Ao final, resumiu o pedido do ministério em três itens: realização de teste de segurança no modelo 2020 da urna eletrônica; testagem das urnas no dia da votação, com acionamento feito por digitais dos eleitores, e auditoria dos partidos mais efetiva. A participação do Ministério da Defesa nas eleições deste ano foi alvo de embates constantes com os diferentes ministros que passaram pela presidência do TSE. Em agosto do ano passado, os militares foram convidados pelo então presidente da Corte Eleitoral, ministro Luís Roberto Barroso, a integrar a Comissão de Transparência das Eleições. À época, o titular da pasta ainda era o general Walter Braga Netto, que concorreu ao cargo de vice-presidente na chapa de Bolsonaro neste ano.
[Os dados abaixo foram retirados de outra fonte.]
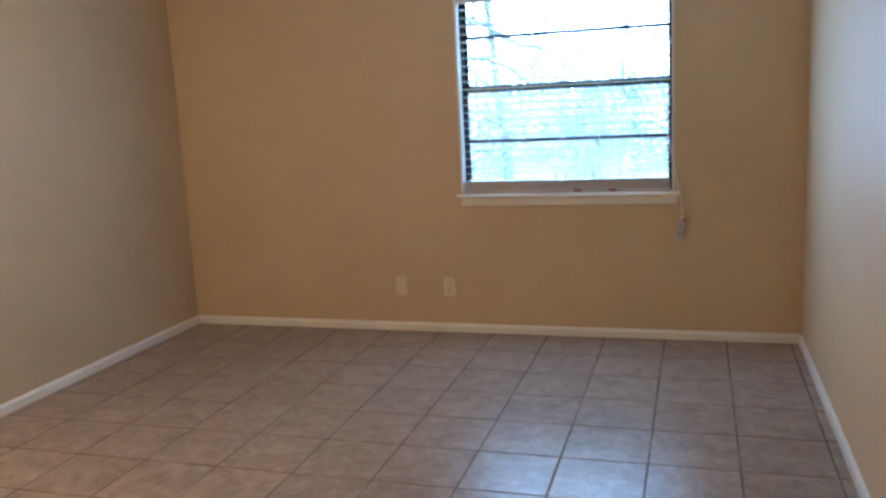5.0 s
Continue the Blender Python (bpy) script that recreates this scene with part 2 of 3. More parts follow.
def boxes(*rows, bevel=0.0):
    bm = bmesh.new()
    for r in rows:
        box(bm, *r, bevel=bevel)
    return bm


def cylinder(bm, a, b, r0, r1=None, n=16):
    a, b = Vector(a), Vector(b)
    m = Matrix.Translation((a + b) / 2) @ (b - a).to_track_quat("Z", "Y").to_matrix().to_4x4()
    bmesh.ops.create_cone(bm, cap_ends=True, segments=n, radius1=r0, radius2=r0 if r1 is None else r1, depth=(b - a).length, matrix=m)
    return bm


def profile(bm, outline, a, b, out, up=(0, 0, 1)):
    """Sweeps an outline of (outwards, upwards) pairs from a to b."""
    a, b, out, up = Vector(a), Vector(b), Vector(out), Vector(up)
    ring0 = [bm.verts.new(a + out * u + up * v) for u, v in outline]
    ring1 = [bm.verts.new(b + out * u + up * v) for u, v in outline]
    k = len(outline)
    for i in range(k):
        bm.faces.new((ring0[i], ring0[(i + 1) % k], ring1[(i + 1) % k], ring1[i]))
    bm.faces.new(ring0[::-1])
    bm.faces.new(ring1)
    bmesh.ops.recalc_face_normals(bm, faces=bm.faces)
    return bm


def mesh_of(name, bm, material, smooth=False):
    me = bpy.data.meshes.new(name)
    bm.to_mesh(me)
    bm.free()
    me.materials.append(material)
    if smooth:
        for f in me.polygons:
            f.use_smooth = True
    return me


def part(name, bm, material, parent, label="", smooth=False):
    ob = new(name, mesh_of(name, bm, material, smooth))
    ob.parent = parent
    return tagged(ob, label)


def thing(name, bm, material, label, category, kind="", group="", smooth=False):
    return tagged(new(name, mesh_of(name, bm, material, smooth)), label, category, group, kind)


def root(name, place, label, category, kind="", group=""):
    ob = new(name)
    ob.location = place
    ob.empty_display_size = 0.1
    return tagged(ob, label, category, group, kind)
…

Braga Netto indicou o general Heber Garcia Portella, que passou a reproduzir o discurso anti-urnas do governo nas reuniões realizadas pelo tribunal, chegando a cobrar dos ministros que apontassem "as consequências para o processo eleitoral, caso seja identificada alguma irregularidade" nas eleições.
No início deste ano, quando Barroso passou o comando do TSE ao ministro Edson Fachin, a Defesa passou por um período de escalada da tensão com a Justiça Eleitoral. Os militares encaminharam ao tribunal mais de 88 questionamentos e sugestões de melhorias do sistema eletrônico de votação.
Os documentos também reproduziram parte dos ataques de Bolsonaro às urnas eletrônicas, com questionamentos até mesmo sobre a existência de entradas USB nos dispositivos. Diante das investidas das Forças Armadas, Fachin chegou a dizer que "quem cuida das eleições são forças desarmadas".
Quando assumiu em agosto deste ano a presidência do TSE, Alexandre de Moraes concordou em atender parte dos pleitos dos militares, como a realização do teste de urnas com uso das digitais de eleitores para desbloquear a operação.
A urna modelo 2020 foi submetida à inspeção por peritos de universidades federais. O teste-piloto com participação de eleitores foi realizado em seções nos dois turnos de votação e os partidos puderam realizar a auditoria, respeitadas as regras eleitorais.
Outras instituições também fiscalizaram as eleições deste ano e atestaram a lisura do processo eleitoral, como a Ordem dos Advogados do Brasil (OAB) e o Tribunal de Contas da União (TCU).
Após a Defesa ter divulgado o relatório, o presidente do TSE, ministro Alexandre de Moraes, escreveu uma nota:
Nota oficial
O Tribunal Superior Eleitoral (TSE) recebeu com satisfação o relatório final do Ministério da Defesa que, assim como todas as demais entidades fiscalizadoras, não apontou a existência de nenhuma fraude ou inconsistência nas urnas eletrônicas e no processo eleitoral de 2022.
As sugestões encaminhadas para aperfeiçoamento do sistema serão oportunamente analisadas.
O TSE reafirma que as urnas eletrônicas são motivo de orgulho nacional e as eleições de 2022 comprovam a eficácia, lisura e total transparência da apuração e totalização dos votos.